Structure-activity studies of 6-substituted decahydroisoquinoline-3-carboxylic acid AMPA receptor antagonists. 2. Effects of distal acid bioisosteric substitution, absolute stereochemical preferences, and in vivo activity.

We have explored the excitatory amino acid antagonist activity in a series of decahydroiso-quinoline-3-carboxyic acids, and within this series found the potent and selective AMPA antagonist (3SR,4aRS,6RS,8aRS)-6-(2-(1H-tetrazol-5-yl )ethyl) decahydroisoquinoline-3-carboxylic acid (1). In this and the preceding paper, we looked at the structure-activity relationships for AMPA antagonist activity in this series of compounds. We have already shown that 1 had the optimal stereochemical array and that AMPA antagonist activity was maximized for a two-carbon spacer separating a tetrazole from the bicyclic nucleus. In this paper, we explored the effects of varying the distal acid and the absolute stereochemical preferences of many of these analogs. We looked at a variety of different acid bioisosteres, including 5-membered hetereocyclic acids such as tetrazole, 1,2,4-triazole, and 3-isoxazolone; carboxylic,phosphonic, and sulfonic acid; and acyl sulfonamides.

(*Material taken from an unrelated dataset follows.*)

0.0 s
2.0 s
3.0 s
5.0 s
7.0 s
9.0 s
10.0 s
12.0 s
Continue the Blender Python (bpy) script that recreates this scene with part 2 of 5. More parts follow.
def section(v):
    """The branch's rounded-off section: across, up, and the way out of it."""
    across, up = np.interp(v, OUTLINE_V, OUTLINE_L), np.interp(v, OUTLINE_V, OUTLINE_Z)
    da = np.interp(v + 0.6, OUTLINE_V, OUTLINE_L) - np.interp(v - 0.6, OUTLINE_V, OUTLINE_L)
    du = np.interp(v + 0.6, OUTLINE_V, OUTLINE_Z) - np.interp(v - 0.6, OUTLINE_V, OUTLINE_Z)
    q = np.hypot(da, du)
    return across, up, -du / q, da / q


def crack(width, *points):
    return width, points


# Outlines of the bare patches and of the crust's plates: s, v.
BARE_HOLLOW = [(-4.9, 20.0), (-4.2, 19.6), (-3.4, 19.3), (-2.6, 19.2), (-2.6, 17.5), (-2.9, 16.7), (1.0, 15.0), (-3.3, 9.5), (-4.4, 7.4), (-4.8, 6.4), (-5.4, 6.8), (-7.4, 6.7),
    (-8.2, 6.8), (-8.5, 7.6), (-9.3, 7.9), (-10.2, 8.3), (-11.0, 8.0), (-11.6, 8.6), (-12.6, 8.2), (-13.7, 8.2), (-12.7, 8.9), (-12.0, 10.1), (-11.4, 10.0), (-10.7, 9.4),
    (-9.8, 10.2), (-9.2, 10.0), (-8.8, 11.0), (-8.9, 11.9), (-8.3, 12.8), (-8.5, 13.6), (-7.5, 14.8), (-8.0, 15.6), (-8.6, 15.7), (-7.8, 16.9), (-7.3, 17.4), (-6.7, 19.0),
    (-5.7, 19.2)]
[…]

Compounds were evaluated in rat cortical tissue for their ability to inhibit the binding of radioligands selective for AMPA ([3H]AMPA), NMDA ([3H]CGS 19755), and kainic acid ([3H]kainic acid) receptors and for their ability to inhibit depolarizations induced by AMPA (40 microM), NMDA (40 microM), and kainic acid (10 microM). A number of compounds from this and the preceding paper were also evaluated in mice for their ability to block maximal electroshock-induced convulsions and ATPA-induced rigidity in mice.